Proper Use of phenylephrine
A nurse or other trained health professional will give you phenylephrine in a hospital. Phenylephrine is given through a needle placed in one of your veins.
Precautions While Using phenylephrine
Your doctor will check your progress closely while you are receiving phenylephrine. This will allow your doctor to see if the medicine is working properly and to decide if you should continue to receive it. Blood tests may be needed to check for unwanted effects.
Phenylephrine may cause a permanent depression (necrosis) under the skin at the injection site. Tell your doctor right away if you notice any of these side effects at the injection site: depressed or indented skin, blue-green to black skin discoloration, or pain, redness, or sloughing (peeling) of the skin.

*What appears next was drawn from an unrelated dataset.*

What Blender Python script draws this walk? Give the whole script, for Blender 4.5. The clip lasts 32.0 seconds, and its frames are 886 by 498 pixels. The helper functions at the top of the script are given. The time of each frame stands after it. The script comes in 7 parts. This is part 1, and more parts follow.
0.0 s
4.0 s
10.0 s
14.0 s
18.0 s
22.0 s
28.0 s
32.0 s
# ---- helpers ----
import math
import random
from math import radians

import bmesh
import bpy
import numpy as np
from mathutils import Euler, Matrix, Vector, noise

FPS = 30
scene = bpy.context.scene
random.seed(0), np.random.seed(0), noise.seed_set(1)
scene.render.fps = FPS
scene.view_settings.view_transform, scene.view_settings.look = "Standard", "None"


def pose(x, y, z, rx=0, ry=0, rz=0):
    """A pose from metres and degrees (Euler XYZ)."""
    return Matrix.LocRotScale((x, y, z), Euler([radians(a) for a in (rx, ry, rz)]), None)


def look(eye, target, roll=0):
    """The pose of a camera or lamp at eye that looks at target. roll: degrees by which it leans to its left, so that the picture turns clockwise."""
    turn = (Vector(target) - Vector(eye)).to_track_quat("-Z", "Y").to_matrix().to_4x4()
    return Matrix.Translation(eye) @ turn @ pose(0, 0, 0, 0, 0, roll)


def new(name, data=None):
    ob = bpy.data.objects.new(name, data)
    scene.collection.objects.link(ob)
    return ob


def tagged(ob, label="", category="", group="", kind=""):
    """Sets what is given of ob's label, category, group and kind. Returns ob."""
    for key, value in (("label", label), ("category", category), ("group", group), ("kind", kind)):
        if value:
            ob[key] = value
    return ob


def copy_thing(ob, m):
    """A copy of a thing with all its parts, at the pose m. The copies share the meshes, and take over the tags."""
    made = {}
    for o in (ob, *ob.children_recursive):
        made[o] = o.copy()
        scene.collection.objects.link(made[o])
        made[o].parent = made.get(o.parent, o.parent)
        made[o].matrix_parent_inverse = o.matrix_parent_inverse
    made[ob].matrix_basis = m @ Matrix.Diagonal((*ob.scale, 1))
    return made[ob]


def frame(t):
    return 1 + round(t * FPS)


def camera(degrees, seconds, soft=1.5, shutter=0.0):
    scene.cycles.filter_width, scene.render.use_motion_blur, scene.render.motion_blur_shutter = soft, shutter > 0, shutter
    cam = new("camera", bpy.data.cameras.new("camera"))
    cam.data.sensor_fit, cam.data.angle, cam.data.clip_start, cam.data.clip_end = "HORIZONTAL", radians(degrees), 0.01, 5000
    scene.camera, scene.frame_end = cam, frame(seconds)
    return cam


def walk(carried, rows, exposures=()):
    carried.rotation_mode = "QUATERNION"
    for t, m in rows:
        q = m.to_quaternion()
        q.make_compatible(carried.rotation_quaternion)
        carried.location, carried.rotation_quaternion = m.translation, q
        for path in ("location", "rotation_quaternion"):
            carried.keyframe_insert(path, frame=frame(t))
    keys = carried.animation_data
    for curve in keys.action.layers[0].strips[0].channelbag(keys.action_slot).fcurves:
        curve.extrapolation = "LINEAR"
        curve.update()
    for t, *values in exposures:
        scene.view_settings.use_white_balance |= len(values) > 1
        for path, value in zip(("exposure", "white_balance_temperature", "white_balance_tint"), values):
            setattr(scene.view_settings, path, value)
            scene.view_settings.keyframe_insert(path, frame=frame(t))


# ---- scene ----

Do not take other medicines unless they have been discussed with your doctor. This includes prescription or nonprescription (over-the-counter [OTC]) medicines and herbal or vitamin supplements.
Phenylephrine Side Effects
Along with its needed effects, a medicine may cause some unwanted effects. Although not all of these side effects may occur, if they do occur they may need medical attention.
Check with your doctor or nurse immediately if any of the following side effects occur:
Incidence not known
- Blurred vision
- chest pain or discomfort
- difficult or labored breathing
- fast, slow, or irregular heartbeat
- nausea or vomiting
- pain in the shoulders, arms, jaw, or neck
- pounding in the ears
- tightness in the chest
- unusual tiredness
Get emergency help immediately if any of the following symptoms of overdose occur:
Symptoms of overdose
- Feeling of fullness in the head
- pounding or rapid pulse
- tingling in the arms or legs
Some side effects may occur that usually do not need medical attention. These side effects may go away during treatment as your body adjusts to the medicine. Also, your health care professional may be able to tell you about ways to prevent or reduce some of these side effects. Check with your health care professional if any of the following side effects continue or are bothersome or if you have any questions about them:
Incidence not known
- itching skin
- pain in the neck
- pain or discomfort in chest, upper stomach, or throat
Other side effects not listed may also occur in some patients. If you notice any other effects, check with your healthcare professional.
Call your doctor for medical advice about side effects. You may report side effects to the FDA at 1-800-FDA-1088.
Always consult your healthcare provider to ensure the information displayed on this page applies to your personal circumstances.